The minor actions I assumed during the 9 days probably laid some sort of foundation. As a result of reminding myself to keep the shower's hot water low, or that I needed a salad for lunch, I continued to raise questions of what exactly it means to be mournful. What am I mourning? Can I be commanded to do so, or am I just going through the motions? I tried not to grow frustrated as no answers came. I figured I could only evaluate the experiment's true results if I stuck to the protocol.
Then, last night in schul, the door cracked. First I felt a sense of belonging to a community. As I entered the sanctuary I heard the congregants' loud responses during the hetzi kaddish, a responsive prayer signifying a turning point in the service, before I saw the size of the group. In the immortal words of Slim Pickens (Blazing Saddles), "I didn't know there'd be so many!" And as I took my seat on the carpet, this sense only increased. No matter the depth of my personal experience of Tisha b'Av, I was not alone, and together we were paying respects to our losses in our history as a people. I was now a link in a chain that stretched behind me and before me in time. I didn't need to be intensely involved to become a link. I just had to be there.
As various readers chanted Aicha, the images from its numerous extended metaphors took form in my mind. And these were images from the Holocaust, images one might see in the exhibits in our Museum. I heard:
[Children] say to their mothers: 'Where is corn and wine?' when they swoon as the wounded in the broad places of the city, when their soul is poured out into their mothers' bosom. Aicha (Lamentations) 2:12
and I saw pictures of children starving on the streets of the Warsaw ghetto. At "Our pursuers were swifter than the eagles of the heaven (4:19)" I saw the Nazi eagles held high on flags in mass rallies. I don't have to explain what I imagined when I heard "From on high He hath sent fire into my bones (1:13)."

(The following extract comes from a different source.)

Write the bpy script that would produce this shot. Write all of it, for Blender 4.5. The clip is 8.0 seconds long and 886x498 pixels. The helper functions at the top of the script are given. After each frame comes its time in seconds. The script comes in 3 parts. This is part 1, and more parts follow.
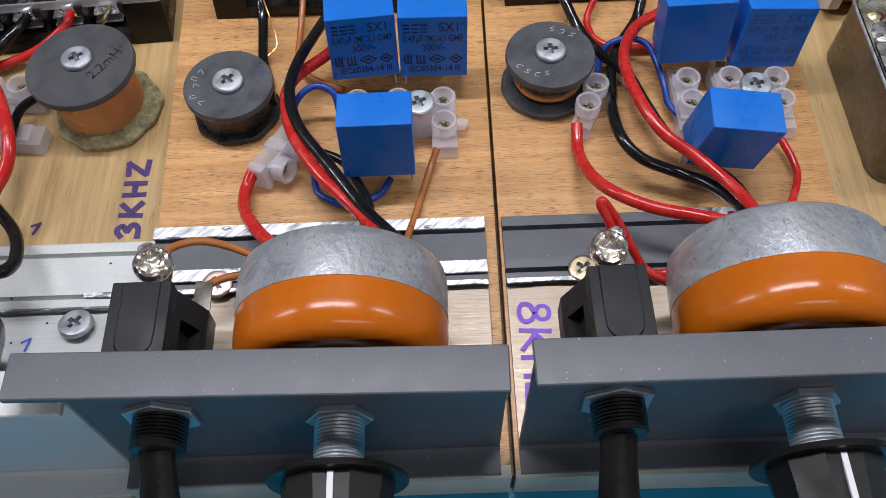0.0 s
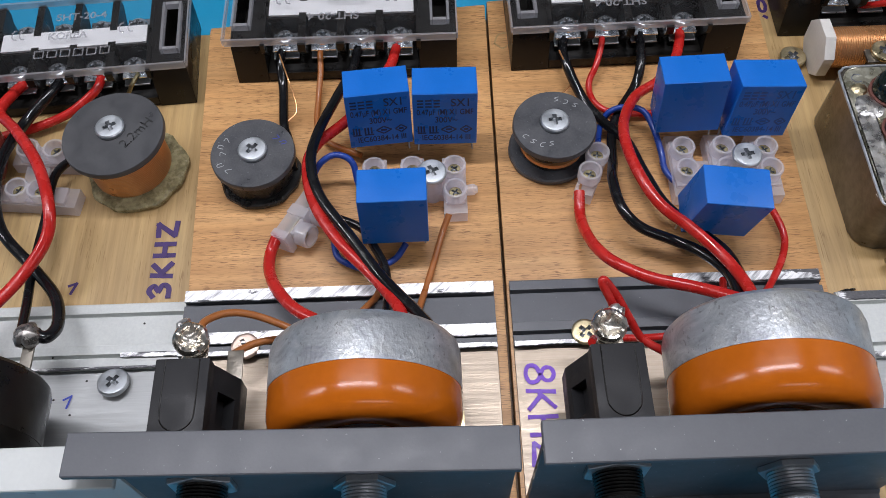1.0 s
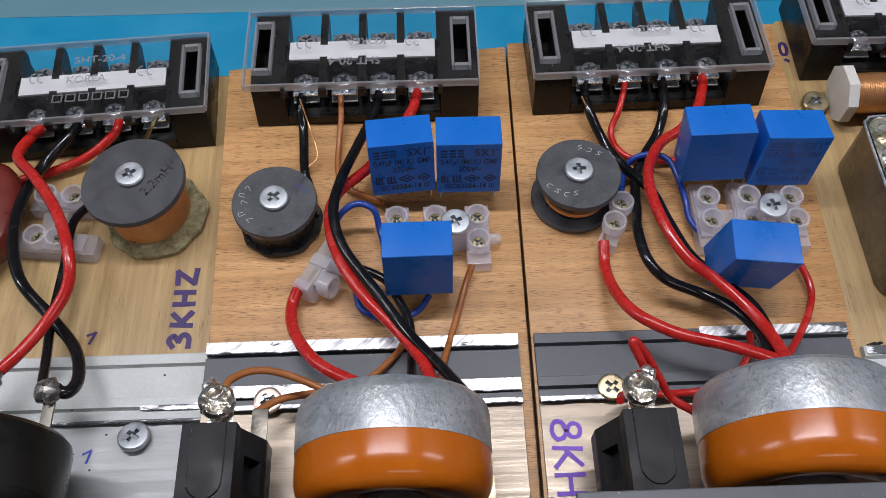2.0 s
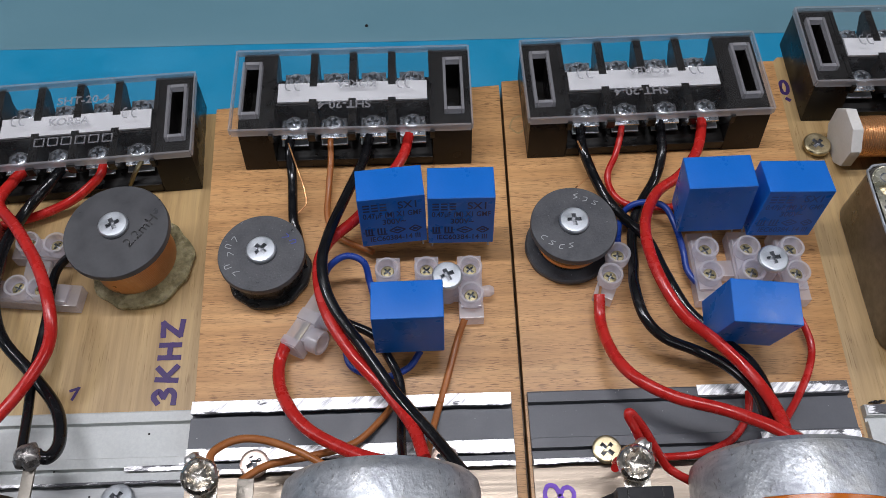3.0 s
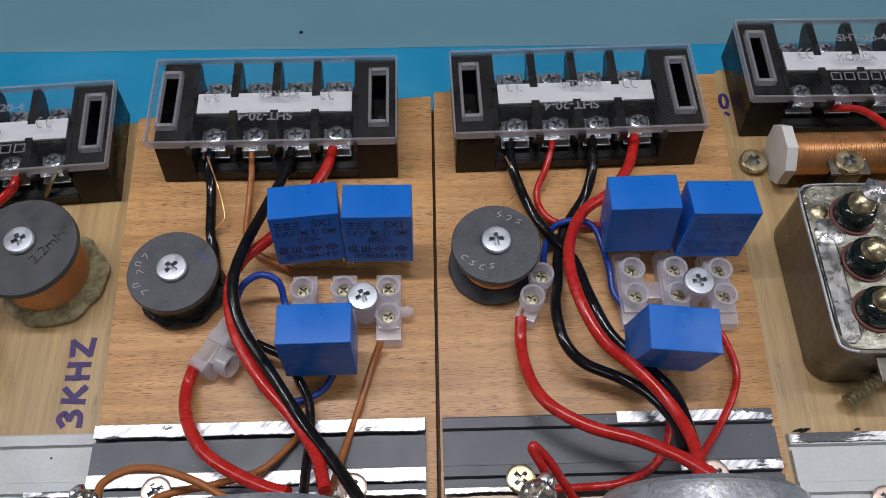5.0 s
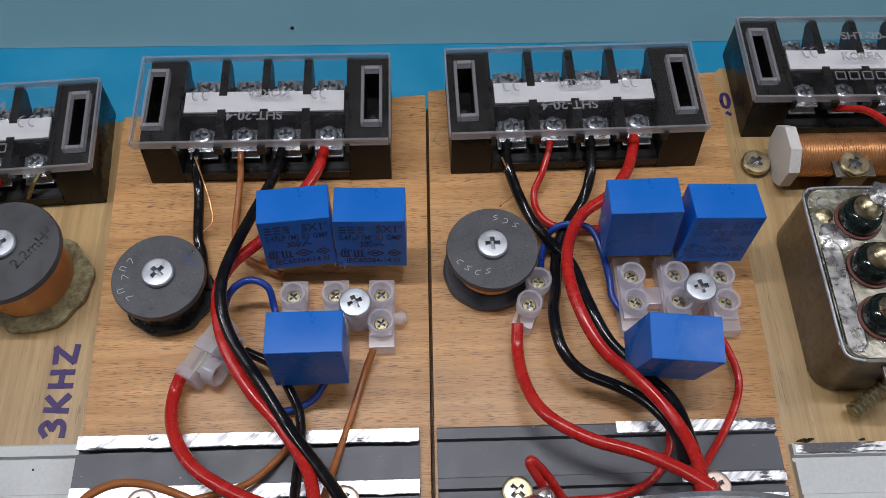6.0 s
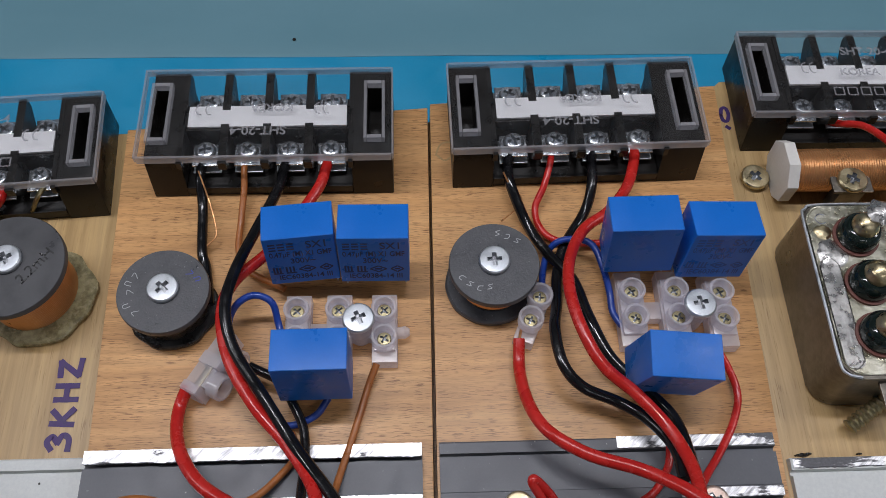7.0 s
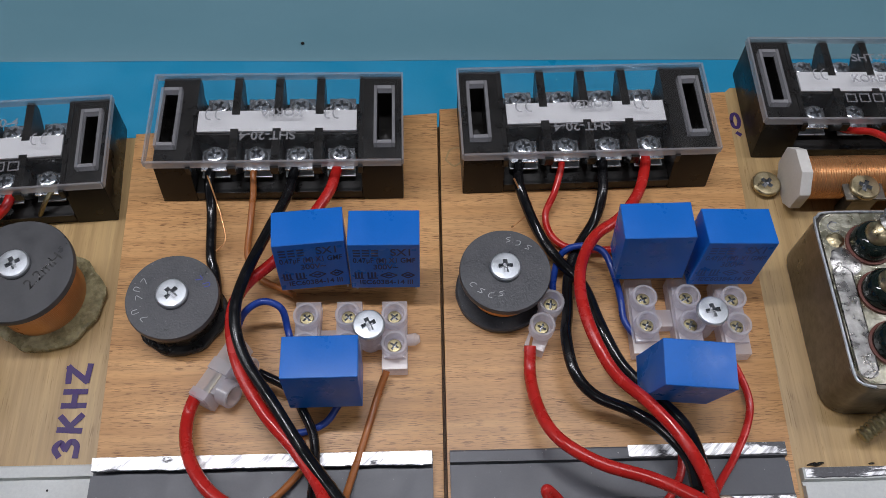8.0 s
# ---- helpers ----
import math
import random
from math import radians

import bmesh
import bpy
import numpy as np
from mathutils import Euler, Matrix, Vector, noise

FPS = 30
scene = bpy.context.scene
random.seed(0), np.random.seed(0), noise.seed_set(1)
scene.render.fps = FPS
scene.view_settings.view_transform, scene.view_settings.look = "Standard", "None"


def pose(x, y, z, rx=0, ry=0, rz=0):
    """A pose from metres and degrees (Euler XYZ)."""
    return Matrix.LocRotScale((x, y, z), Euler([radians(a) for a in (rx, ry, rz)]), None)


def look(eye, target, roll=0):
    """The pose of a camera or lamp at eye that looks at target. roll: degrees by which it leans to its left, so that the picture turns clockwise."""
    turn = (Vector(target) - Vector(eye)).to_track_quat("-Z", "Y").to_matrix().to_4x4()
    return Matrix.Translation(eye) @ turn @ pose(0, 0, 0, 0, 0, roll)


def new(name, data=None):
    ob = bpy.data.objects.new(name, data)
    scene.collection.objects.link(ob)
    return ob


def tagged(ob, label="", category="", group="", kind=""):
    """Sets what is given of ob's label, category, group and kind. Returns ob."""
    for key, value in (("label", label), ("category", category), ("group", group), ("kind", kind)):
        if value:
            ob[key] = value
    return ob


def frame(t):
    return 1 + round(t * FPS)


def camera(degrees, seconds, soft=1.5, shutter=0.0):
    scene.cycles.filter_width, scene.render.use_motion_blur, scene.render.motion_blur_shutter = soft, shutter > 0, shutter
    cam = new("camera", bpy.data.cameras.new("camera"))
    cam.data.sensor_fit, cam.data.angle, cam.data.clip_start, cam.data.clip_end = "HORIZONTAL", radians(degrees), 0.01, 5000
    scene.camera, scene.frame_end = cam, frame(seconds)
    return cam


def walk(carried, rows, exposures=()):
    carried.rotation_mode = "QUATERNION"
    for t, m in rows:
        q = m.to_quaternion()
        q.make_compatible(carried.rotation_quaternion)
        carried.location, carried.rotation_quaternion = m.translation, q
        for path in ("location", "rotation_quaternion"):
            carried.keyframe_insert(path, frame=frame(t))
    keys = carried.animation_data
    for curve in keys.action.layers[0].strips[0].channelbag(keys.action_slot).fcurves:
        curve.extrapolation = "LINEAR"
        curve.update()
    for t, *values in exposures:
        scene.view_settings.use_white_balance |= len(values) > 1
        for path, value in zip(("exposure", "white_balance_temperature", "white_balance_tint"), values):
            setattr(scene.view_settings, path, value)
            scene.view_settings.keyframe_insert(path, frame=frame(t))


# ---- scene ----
cam = camera(54.0, 8.0, soft=0.45)
PATH = [
    (0.0, (-0.00060, -0.03630, 0.26305), (0.00065, 0.11629, 0.00476), -1.63),
    (0.5, (-0.00709, -0.03702, 0.28769), (-0.00563, 0.11362, 0.02825), -1.48),
    (1.0, (-0.00537, -0.02337, 0.29655), (-0.00315, 0.12569, 0.03621), -1.22),
    (1.5, (-0.00904, -0.02182, 0.29825), (-0.00635, 0.12681, 0.03766), -1.11),
    (2.0, (-0.01483, -0.00687, 0.30218), (-0.01170, 0.14436, 0.04311), -0.73),
    (3.5, (-0.00648, 0.02510, 0.30811), (-0.00303, 0.17100, 0.04600), -0.50),
    (4.0, (0.00017, 0.02736, 0.30743), (0.00375, 0.17351, 0.04546), -0.35),
    (4.5, (0.00832, 0.03004, 0.30645), (0.01306, 0.17581, 0.04429), 0.24),
    (5.0, (0.01733, 0.03250, 0.30358), (0.02314, 0.17746, 0.04099), 0.78),
    (6.5, (0.01740, 0.04460, 0.29643), (0.02607, 0.18596, 0.03197), 1.94),
    (7.0, (0.01506, 0.04674, 0.30381), (0.02424, 0.18738, 0.03898), 2.23),
    (7.5, (0.00564, 0.04896, 0.30916), (0.01470, 0.18988, 0.04448), 2.33),
    (8.0, (0.01110, 0.04940, 0.30309), (0.02040, 0.19041, 0.03846), 2.48),
]
walk(cam, [(t, look(eye, target, roll)) for t, eye, target, roll in PATH],
     ((0.0, 0.42), (1.0, 0.23), (2.0, 0.12), (3.5, -0.06), (5.0, -0.12), (8.0, -0.17)))

# ---- light ----
world = bpy.data.worlds.new("room_air")
scene.world = world
world.use_nodes = True
world.node_tree.nodes["Background"].inputs[0].default_value = (0.75, 0.85, 1.0, 1)
world.node_tree.nodes["Background"].inputs[1].default_value = 0.02


def lamp(name, x, y, sx, sy, watts, colour):
    data = bpy.data.lights.new(name, "AREA")
    data.shape, data.size, data.size_y, data.energy, data.color = "RECTANGLE", sx, sy, watts, colour
    ob = new(name, data)
    ob.matrix_world = pose(x, y, 1.585)
    return ob


# First entry: unseen front fill, added to brighten faces turned forward
LAMPS = ((0.5, -1.25, 1.2, 0.05, 5.5), (-0.15, 0.42, 1.2, 0.05, 16), (-1.95, 0.37, 1.2, 0.05, 12), (1.75, 0.37, 1.2, 0.05, 10))
for lx, ly, lsx, lsy, lw in LAMPS:
    lamp("ceiling_and_fill_light", lx, ly, lsx, lsy, lw, (0.965, 0.96, 1.035))

# ---- materials ----


def nodes_of(name):
    m = bpy.data.materials.new(name)
    m.use_nodes = True
    nt = m.node_tree
    return m, nt, nt.nodes["Principled BSDF"]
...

I looked around me and, for no explicable reason, noticed the styles of shirts worn by the men around me. Checked shirts, white dress shirts untucked, blue shirts. I recalled the voice of Museum founder Thomas Blatt, one of the few Sobibor inmates who survived the 1943 prisoner revolt. The day before, he told me he was able to make it in hiding after the revolt because he never wore a camp uniform. "We had the clothes of the Jews who were killed. If your shirt got dirty, you just went to the sorting barracks and chose a new shirt."

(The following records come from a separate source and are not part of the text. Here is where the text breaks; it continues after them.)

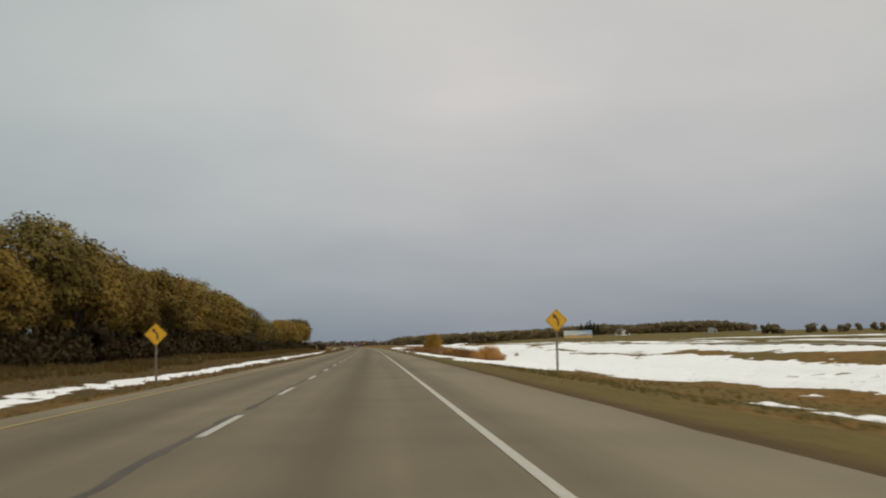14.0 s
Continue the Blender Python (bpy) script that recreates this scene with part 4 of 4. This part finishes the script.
tufts("verge_grass", 16000, -20, 1060, 3.0, 8.5, 0.02, 0.06, GREENBLADE, "short faded olive verge grass beside the shoulder")
tufts("ditch_weeds", 9000, -20, 190, 7.2, 36.0, 0.06, 0.24, RUSTBLADE, "dry reddish-brown weeds in the ditch", 1.3, 0.12)
tufts("ditch_grass", 14000, 222, 610, 7.2, 30.0, 0.05, 0.20, GREENBLADE, "short olive-brown grass at the edge of the snow", 1.3, 0.12)
tufts("ditch_weeds", 18000, 600, 1080, 7.2, 36.0, 0.06, 0.24, RUSTBLADE, "dry reddish-brown weeds in the ditch", 1.3, 0.12)
tufts("median_grass", 21000, -20, 1080, -8.6, -25.0, 0.04, 0.13, DRYBLADE, "dry brown grass between road and trees", 1.0, 0.2)

tufts("bank_weeds", 9000, 232, 860, -26.5, -20.0, 0.20, 0.62, DRYBLADE, "tall dead weeds along the foot of the tree row", 0.6, 0.25)
tufts("bank_weeds", 5000, 232, 960, -21.0, -12.5, 0.10, 0.30, RUSTBLADE, "rusty weeds on the bank between the road and the trees", 0.8, 0.35)


# ---- signs ----
def post(parent, x, h, mat=STEEL, w=0.045, depth=0.045, name="post"):
    part(name, box(x - w, x + w, 0.02, 0.02 + 2 * depth, -0.5, h, 0.006, 1), mat, parent)


def plate(parent, outline, z, mat, label="", y=0.0, thick=0.012, name="plate"):
    return part(name, moved(prism(outline, -thick, 0.0), 0, y, z), mat, parent, label)


def diamond(side):
    c, r = side / math.sqrt(2), 0.05
    pts = [(math.cos(radians(45)) * x - math.sin(radians(45)) * z, math.sin(radians(45)) * x + math.cos(radians(45)) * z) for x, z in rounded(side, side, r)]
    return pts


def arrow_band(side):
    """A bent arrow: shaft up, bend to the left, head."""
    k, out_l, out_r = side, [], []
    path = [(0.10, -0.34), (0.10, -0.05), (0.06, 0.06), (-0.03, 0.13), (-0.09, 0.20)]
    for i, (x, z) in enumerate(path):
        a, c = path[max(0, i - 1)], path[min(len(path) - 1, i + 1)]
        dx, dz = c[0] - a[0], c[1] - a[1]
        q = math.hypot(dx, dz)
        out_l.append(((x - dz / q * 0.05) * k, (z + dx / q * 0.05) * k))
        out_r.append(((x + dz / q * 0.05) * k, (z - dx / q * 0.05) * k))
    head = [((-0.09 + 0.13) * k, (0.20 + 0.07) * k), ((-0.20) * k, (0.38) * k), ((-0.09 - 0.13) * k, (0.20 - 0.09) * k)]
    return out_r + head + out_l[::-1]


def curve_sign(s, u, centre_z, turn, label):
    g = float(ground(s, u))
    e = thing("warning_sign", at(s, u, None, turn), label, "road sign", "curve warning signs")
    h = centre_z - g
    post(e, 0.0, h + 0.45, WOODPOST, 0.055, 0.055)
    pl = plate(e, diamond(0.95), h, SIGN_YELLOW)
    plate(pl, [(x * 0.93, z * 0.93) for x, z in diamond(0.95)], h, SIGN_BLACK, "black border line", -0.013, 0.002, "border")
    plate(pl, [(x * 0.89, z * 0.89) for x, z in diamond(0.95)], h, SIGN_YELLOW, "", -0.016, 0.002, "face")
    plate(pl, arrow_band(0.95), h, SIGN_BLACK, "black bent arrow", -0.019, 0.002, "arrow")
    return e


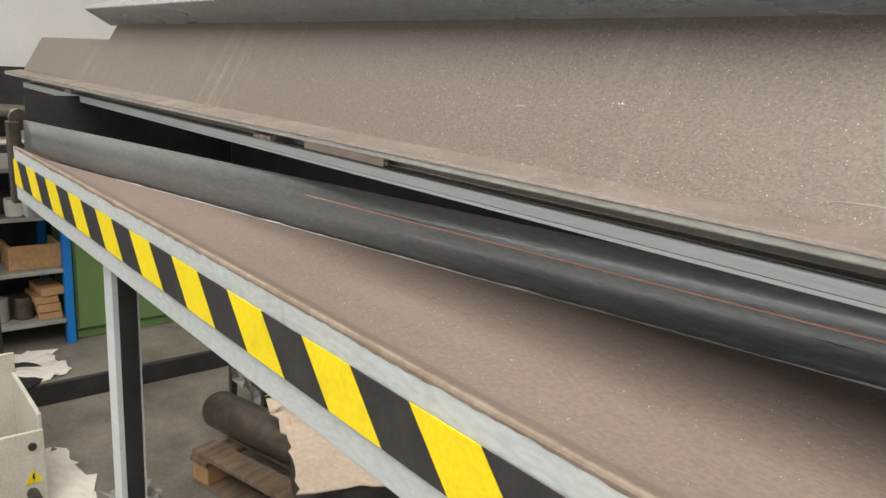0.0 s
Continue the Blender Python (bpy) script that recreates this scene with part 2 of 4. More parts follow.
GREEN_LIGHT = material("green_steel_paint", (0.16, 0.27, 0.12), 0.45, 0, (0.20, 0.32, 0.15), 5, 0.4, 0.7, 0.03, 200)
WOOD = material("dirty_pallet_wood", (0.23, 0.165, 0.11), 0.75, 0, (0.12, 0.09, 0.065), 6, 0.35, 0.65, 0.4, 60, 0, (6, 1, 1))
WOOD_CLEAN = material("pale_timber", (0.46, 0.28, 0.14), 0.7, 0, (0.38, 0.22, 0.10), 8, 0.35, 0.65, 0.3, 60, 0, (6, 1, 1))
CARD = material("cardboard", (0.72, 0.60, 0.48), 0.8, 0, (0.66, 0.54, 0.43), 5, 0.35, 0.65, 0.15, 60)
PAPER = material("crumpled_white_paper", (0.78, 0.75, 0.70), 0.8, 0, (0.66, 0.63, 0.58), 8, 0.4, 0.7, 0.4, 30)
OFFWHITE = material("scuffed_ivory_enamel", (0.62, 0.60, 0.53), 0.45, 0, (0.52, 0.50, 0.43), 7, 0.45, 0.75, 0.05, 120)
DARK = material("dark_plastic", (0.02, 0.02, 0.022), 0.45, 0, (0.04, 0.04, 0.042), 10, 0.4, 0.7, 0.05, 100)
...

Mental echoes comprise an occupational hazard in running a Holocaust Museum. Usually I try to let them go rather than note them or hold on to them. They're not thoughts one can bring up in pleasant conversation, such as at the dinner table. "Dear, could you pass a slice of bread? Did you know people in the camps would ration just half a slice for an entire day?"
But in schul, on Tisha b'Av, I didn't have to evade. This was the time and the place to engage. Doing so didn't just propel me towards a sense of the sadness that is the appropriate mood for the day. It imbued me with the wisdom of having such a day. Bad stuff does happen. Really bad stuff. Not just to a group of people who seems to have more trauma than any other group. To anyone. It is the nature of being alive. And rather than ignore the existence of misery and suffering, it seems profoundly wise to not only set aside a period of time to embrace it, but to orchestrate a slow crescendo of ritualized practices helping us reach out for such an embrace.
Getting back to the Jewish propensity as a people to always have bad stuff happening to us, there is a silver lining. We are one of the few groups in modern society who can trace their history back through thousands of years. Live long enough, and lots of bad stuff is going to happen.
And good stuff, too. Tisha b'Av is, after all, only one day.